● **Task**:
Repeat the data below exactly, dropping any pictures it holds.

● **Collected data**:
....................

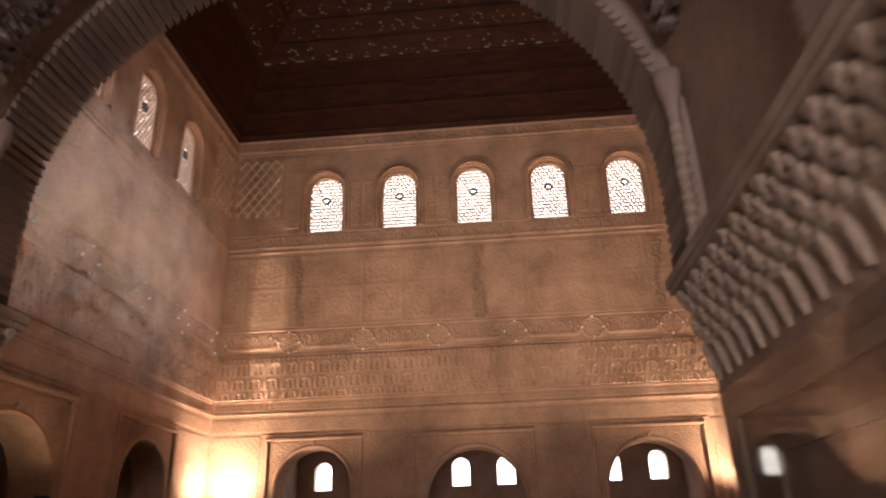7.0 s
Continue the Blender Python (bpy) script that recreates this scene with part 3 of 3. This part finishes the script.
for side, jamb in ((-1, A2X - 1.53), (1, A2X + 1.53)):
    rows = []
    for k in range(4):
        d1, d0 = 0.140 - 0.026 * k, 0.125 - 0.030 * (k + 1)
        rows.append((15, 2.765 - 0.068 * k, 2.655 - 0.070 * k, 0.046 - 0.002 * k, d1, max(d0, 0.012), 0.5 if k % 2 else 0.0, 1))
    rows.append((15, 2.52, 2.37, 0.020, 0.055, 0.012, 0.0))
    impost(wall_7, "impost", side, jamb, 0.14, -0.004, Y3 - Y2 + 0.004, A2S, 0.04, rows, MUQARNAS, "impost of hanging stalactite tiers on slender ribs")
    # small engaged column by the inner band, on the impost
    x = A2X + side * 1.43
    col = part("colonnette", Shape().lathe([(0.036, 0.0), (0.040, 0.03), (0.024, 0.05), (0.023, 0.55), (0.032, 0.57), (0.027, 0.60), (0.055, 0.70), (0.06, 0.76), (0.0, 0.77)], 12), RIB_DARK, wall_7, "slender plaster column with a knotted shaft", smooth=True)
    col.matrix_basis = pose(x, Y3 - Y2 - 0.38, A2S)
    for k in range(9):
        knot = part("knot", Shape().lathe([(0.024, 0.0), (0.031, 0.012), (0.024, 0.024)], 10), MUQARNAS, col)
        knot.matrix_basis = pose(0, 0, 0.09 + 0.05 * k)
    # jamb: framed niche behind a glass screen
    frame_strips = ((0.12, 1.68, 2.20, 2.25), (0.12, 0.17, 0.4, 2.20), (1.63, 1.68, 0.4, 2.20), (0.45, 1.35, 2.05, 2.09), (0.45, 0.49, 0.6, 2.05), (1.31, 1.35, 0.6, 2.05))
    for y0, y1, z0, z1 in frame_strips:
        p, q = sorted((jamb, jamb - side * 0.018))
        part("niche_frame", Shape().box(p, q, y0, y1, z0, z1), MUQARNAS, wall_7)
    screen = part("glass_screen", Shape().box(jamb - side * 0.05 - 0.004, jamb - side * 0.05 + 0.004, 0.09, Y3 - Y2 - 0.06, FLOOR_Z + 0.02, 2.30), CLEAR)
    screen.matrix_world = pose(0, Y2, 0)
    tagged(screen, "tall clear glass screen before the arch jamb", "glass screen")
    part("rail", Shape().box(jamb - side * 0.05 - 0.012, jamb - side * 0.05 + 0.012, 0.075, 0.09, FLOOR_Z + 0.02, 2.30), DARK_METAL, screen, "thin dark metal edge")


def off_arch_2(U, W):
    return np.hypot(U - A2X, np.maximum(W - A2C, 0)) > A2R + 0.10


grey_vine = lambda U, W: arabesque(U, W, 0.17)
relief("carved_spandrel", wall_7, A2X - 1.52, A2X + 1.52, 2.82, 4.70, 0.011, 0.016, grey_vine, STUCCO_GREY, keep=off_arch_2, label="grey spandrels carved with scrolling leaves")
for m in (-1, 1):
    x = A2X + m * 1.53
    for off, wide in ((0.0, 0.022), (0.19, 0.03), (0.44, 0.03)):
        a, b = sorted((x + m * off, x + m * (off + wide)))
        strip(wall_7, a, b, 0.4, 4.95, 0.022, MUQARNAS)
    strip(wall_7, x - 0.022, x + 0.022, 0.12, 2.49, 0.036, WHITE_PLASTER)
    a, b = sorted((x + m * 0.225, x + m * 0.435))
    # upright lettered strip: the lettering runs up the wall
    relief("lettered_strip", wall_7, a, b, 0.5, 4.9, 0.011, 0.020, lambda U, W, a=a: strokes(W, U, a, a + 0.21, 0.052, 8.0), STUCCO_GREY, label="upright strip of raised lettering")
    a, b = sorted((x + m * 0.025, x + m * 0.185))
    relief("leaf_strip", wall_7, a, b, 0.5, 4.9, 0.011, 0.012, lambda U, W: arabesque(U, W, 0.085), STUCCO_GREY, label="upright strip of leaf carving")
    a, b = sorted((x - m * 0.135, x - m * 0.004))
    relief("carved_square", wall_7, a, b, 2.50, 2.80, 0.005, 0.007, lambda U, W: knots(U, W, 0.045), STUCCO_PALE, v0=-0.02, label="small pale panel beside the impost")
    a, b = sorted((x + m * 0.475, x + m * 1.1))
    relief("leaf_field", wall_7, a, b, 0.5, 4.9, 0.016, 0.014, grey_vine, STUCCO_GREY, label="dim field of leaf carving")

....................

● **Written reply**:
7.0 s
Continue the Blender Python (bpy) script that recreates this scene with part 3 of 3. This part finishes the script.
for side, jamb in ((-1, A2X - 1.53), (1, A2X + 1.53)):
    rows = []
    for k in range(4):
        d1, d0 = 0.140 - 0.026 * k, 0.125 - 0.030 * (k + 1)
        rows.append((15, 2.765 - 0.068 * k, 2.655 - 0.070 * k, 0.046 - 0.002 * k, d1, max(d0, 0.012), 0.5 if k % 2 else 0.0, 1))
    rows.append((15, 2.52, 2.37, 0.020, 0.055, 0.012, 0.0))
    impost(wall_7, "impost", side, jamb, 0.14, -0.004, Y3 - Y2 + 0.004, A2S, 0.04, rows, MUQARNAS, "impost of hanging stalactite tiers on slender ribs")
    # small engaged column by the inner band, on the impost
    x = A2X + side * 1.43
    col = part("colonnette", Shape().lathe([(0.036, 0.0), (0.040, 0.03), (0.024, 0.05), (0.023, 0.55), (0.032, 0.57), (0.027, 0.60), (0.055, 0.70), (0.06, 0.76), (0.0, 0.77)], 12), RIB_DARK, wall_7, "slender plaster column with a knotted shaft", smooth=True)
    col.matrix_basis = pose(x, Y3 - Y2 - 0.38, A2S)
    for k in range(9):
        knot = part("knot", Shape().lathe([(0.024, 0.0), (0.031, 0.012), (0.024, 0.024)], 10), MUQARNAS, col)
        knot.matrix_basis = pose(0, 0, 0.09 + 0.05 * k)
    # jamb: framed niche behind a glass screen
    frame_strips = ((0.12, 1.68, 2.20, 2.25), (0.12, 0.17, 0.4, 2.20), (1.63, 1.68, 0.4, 2.20), (0.45, 1.35, 2.05, 2.09), (0.45, 0.49, 0.6, 2.05), (1.31, 1.35, 0.6, 2.05))
    for y0, y1, z0, z1 in frame_strips:
        p, q = sorted((jamb, jamb - side * 0.018))
        part("niche_frame", Shape().box(p, q, y0, y1, z0, z1), MUQARNAS, wall_7)
    screen = part("glass_screen", Shape().box(jamb - side * 0.05 - 0.004, jamb - side * 0.05 + 0.004, 0.09, Y3 - Y2 - 0.06, FLOOR_Z + 0.02, 2.30), CLEAR)
    screen.matrix_world = pose(0, Y2, 0)
    tagged(screen, "tall clear glass screen before the arch jamb", "glass screen")
    part("rail", Shape().box(jamb - side * 0.05 - 0.012, jamb - side * 0.05 + 0.012, 0.075, 0.09, FLOOR_Z + 0.02, 2.30), DARK_METAL, screen, "thin dark metal edge")


def off_arch_2(U, W):
    return np.hypot(U - A2X, np.maximum(W - A2C, 0)) > A2R + 0.10


grey_vine = lambda U, W: arabesque(U, W, 0.17)
relief("carved_spandrel", wall_7, A2X - 1.52, A2X + 1.52, 2.82, 4.70, 0.011, 0.016, grey_vine, STUCCO_GREY, keep=off_arch_2, label="grey spandrels carved with scrolling leaves")
for m in (-1, 1):
    x = A2X + m * 1.53
    for off, wide in ((0.0, 0.022), (0.19, 0.03), (0.44, 0.03)):
        a, b = sorted((x + m * off, x + m * (off + wide)))
        strip(wall_7, a, b, 0.4, 4.95, 0.022, MUQARNAS)
    strip(wall_7, x - 0.022, x + 0.022, 0.12, 2.49, 0.036, WHITE_PLASTER)
    a, b = sorted((x + m * 0.225, x + m * 0.435))
    # upright lettered strip: the lettering runs up the wall
    relief("lettered_strip", wall_7, a, b, 0.5, 4.9, 0.011, 0.020, lambda U, W, a=a: strokes(W, U, a, a + 0.21, 0.052, 8.0), STUCCO_GREY, label="upright strip of raised lettering")
    a, b = sorted((x + m * 0.025, x + m * 0.185))
    relief("leaf_strip", wall_7, a, b, 0.5, 4.9, 0.011, 0.012, lambda U, W: arabesque(U, W, 0.085), STUCCO_GREY, label="upright strip of leaf carving")
    a, b = sorted((x - m * 0.135, x - m * 0.004))
    relief("carved_square", wall_7, a, b, 2.50, 2.80, 0.005, 0.007, lambda U, W: knots(U, W, 0.045), STUCCO_PALE, v0=-0.02, label="small pale panel beside the impost")
    a, b = sorted((x + m * 0.475, x + m * 1.1))
    relief("leaf_field", wall_7, a, b, 0.5, 4.9, 0.016, 0.014, grey_vine, STUCCO_GREY, label="dim field of leaf carving")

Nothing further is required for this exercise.